There are some variables when it comes to the best time of year to mix and pour cement for a concrete patio, path, or other outdoor project. In general, if your region has a mild climate year-round, then it's probably safe to pour it pretty much any time of year. However, if you live in an area that experiences extremes in temperatures—hot or cold—then spring or fall are usually the best times of year to pour.
Temperature extremes make it difficult to properly cure concrete. On hot days, too much water is lost by evaporation from newly placed concrete. And if the temperature drops too close to freezing, hydration of the concrete slows to nearly a standstill. Under these conditions, concrete ceases to gain strength. In general, temperatures between 50 and 90 degrees Fahrenheit are typically fine for curing concrete.
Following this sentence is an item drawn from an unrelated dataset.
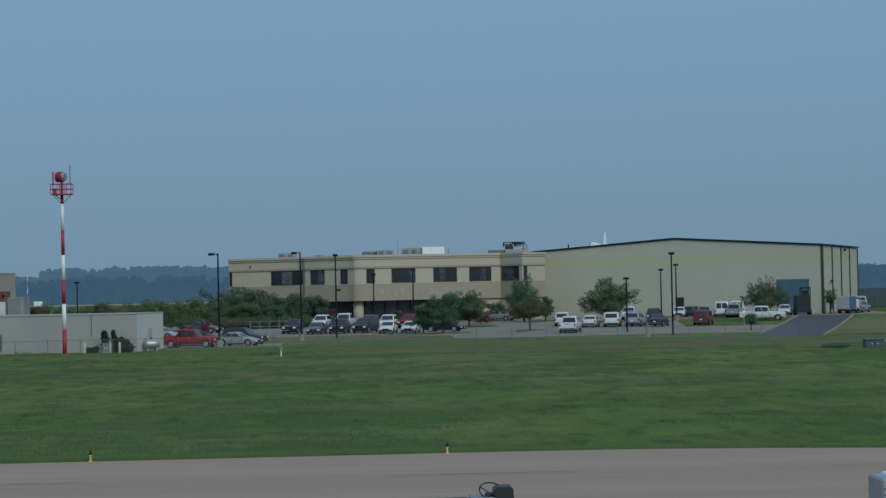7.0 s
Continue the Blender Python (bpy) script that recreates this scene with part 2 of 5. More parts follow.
GRILLE = mat("grille_grey", (0.15, 0.155, 0.16), 0.6, 0.2, 0.15, 1, 9)
CAR_GLASS = mat("tinted_car_glass", (0.032, 0.040, 0.046), 0.06, 0, 0.1, 0.8, 5)
FIELD = mat("stubble_field", (0.27, 0.235, 0.18), 0.95, 0, 0.12, 0.02, 0.3)
ORANGE = mat("orange_plastic", (0.85, 0.11, 0.02), 0.5, 0, 0.06, 3, 30)
TUG = mat("tug_grey_enamel", (0.19, 0.225, 0.245), 0.42, 0.1, 0.12, 2, 18)
TUG_DK = mat("tug_dark_enamel", (0.020, 0.025, 0.029), 0.5, 0.1, 0.15, 2, 18)
TUG_GREEN = mat("tug_green_enamel", (0.040, 0.052, 0.052), 0.4, 0.1, 0.15, 2, 18)
VINYL = mat("seat_vinyl", (0.020, 0.022, 0.027), 0.5, 0, 0.15, 4, 30)
ALU = mat("bare_aluminium", (0.55, 0.58, 0.62), 0.35, 0.5, 0.1, 4, 30)
PLANE_WHITE = mat("aircraft_white", (0.80, 0.84, 0.88), 0.35, 0, 0.03, 0.3, 3)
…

Breaking it down further, here are the best times to pour cement in regions across the United States.
The Midwest tends to experience cold and snowy winters, short springs, hot and humid summers, and cool autumns. Fall in the Midwest offers the most stable temperatures for concrete projects. However, due to this short window before frost arrives, it might be difficult to book a professional for your project, especially if you don't give them much notice. So be sure to start planning early. And consider learning to complete small, do-it-yourself concrete projects on your own.
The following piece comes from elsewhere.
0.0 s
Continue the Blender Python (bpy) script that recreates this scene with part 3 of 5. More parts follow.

The Pacific Northwest is known for its high amount of rainfall compared to the rest of the country. In this region, fall usually offers more dry days for you to get your concrete project done. Plus, the months of September, October, and November typically have the best temperatures—cool but not freezing—for curing concrete in the Pacific Northwest compared to the rest of the year.
The Mountain States usually experience summers with mild temperatures. Thunderstorms can occur in the afternoons, putting a damper on any outdoor project. But summer is still a good time to schedule professional concrete work or embark on a DIY project. Aim to get your work done in the morning hours of June through August to hopefully avoid any storms.
In the Southwest, the mild climate along the coast differs greatly from the inland deserts that have more extremes in temperature. Unlike the rest of the U.S., you can pour cement in these states pretty much year-round, except for during periods of extreme heat. The best seasons tend to be winter and spring when temperatures are relatively mild. The fall months can still have some very hot, summer-like temperatures.
In the Mid-South, the hot temperatures of summer tend to be the worst time of the year to pour exterior cement. Spring and fall are usually the most reliable times to do concrete work in this region, though you might have to plan around rainfall. You also might be able to get work done in the winter if your area experiences mild weather.
Summers in the Southeast can be a challenge for concrete work, as they typically see very high temperatures. Moreover, fall can continue to be hot in this region, also making it unsuitable for pouring cement. Plus, there's the threat of hurricane season to contend with, which runs from June through November. The mild winters in the Southeast are the best time for concrete projects. The early spring also can work before the temperature heats up.
The Mid-Atlantic states tend to experience cold winters that bring a fair amount of snow—not an ideal time for concrete work. Late spring, summer, and early fall all can be a good time to pour cement, though this will depend on the specific temperatures of where you're at in the region. But in general the temperatures should typically stay cool enough for the concrete to cure properly.
States in the Northeast typically experience four distinct seasons. The winters can be bitterly cold and snowy while the summers can be fairly warm and humid. Late spring and early fall are typically the best times to pour cement, as the weather generally is mild. You also might be able to do a concrete project during the summer, as the temperature doesn't often pass 90 degrees Fahrenheit.